Peering into my larder last night, tired after a long day skiing, I realized I had all the ingredients for the perfect comfort food, corn chowder. I'd put local sweet corn in my freezer last fall, and I had a few red potatoes, onions, and bacon.
I'm not sure I'd ever made it before. I seem to recall my roommates cooking some version of it years ago (sans bacon) during my vegetarian, group-house phase, and I'd only had it a few times since (happily, with bacon). So though I didn't know exactly how to proceed, the classic ingredients are so simple, and so canonical, it seemed like it would be hard to mess up. I consulted a recipe book midway through cooking to see whether I was missing something critical, like celery or thyme. I wasn't. Simple is better. Here's what I did.
Easy Corn Chowder
4 strips bacon (I used North Country Smokehouse maple cured bacon)
2 large onions, diced
3 medium red potatoes, diced
1 bay leaf
1-1/2 to 2 cups chicken stock
2-1/2 to 3 cups corn kernels (fresh or frozen)
1 Tbs butter
2 Tbs flour
2 cups milk
salt and fresh ground black pepper
In a large shallow pot, cook the bacon strips on medium-high heat until crisp, about 5 minutes. Drain on paper towels.

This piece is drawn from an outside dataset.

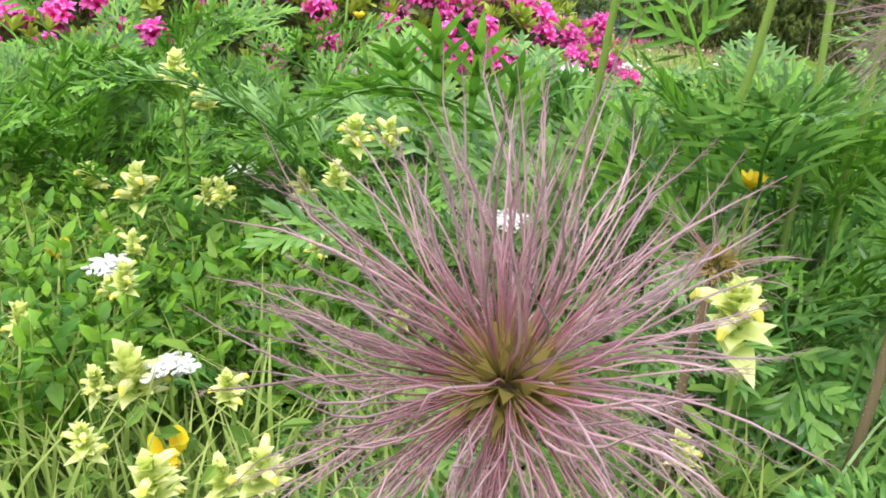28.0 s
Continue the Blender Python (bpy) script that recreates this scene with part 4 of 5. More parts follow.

Pour off all but about 2 Tbs of fat from the pot and add the diced onions, cooking until golden. Scrape the browned bits from the bottom to incorporate.
Add the diced potatoes, bay leaf, and enough chicken stock to the pot to cover the potatoes. Reduce the heat and simmer, covered, for about ten minutes or until the potatoes start to get tender.
Chop the bacon and add it plus the corn kernels to the pot. You may need to add a little more stock, but go easy, since you'll be adding milk, too. The idea is to cook the vegetables in stock so the milk doesn't have to boil. Cover and continue to simmer while you make the roux.
In a separate small saucepan, melt 1 Tbs butter over medium heat. Add the flour and whisk the roux continuously until the flour starts to turn golden, about 5 minutes. Slowly add 1 cup of milk and continue whisking until thickened, about another 5 minutes.
Pour this white sauce into the soup pot, adding more milk until the soup is the consistency you want. Add salt and pepper to taste, and serve.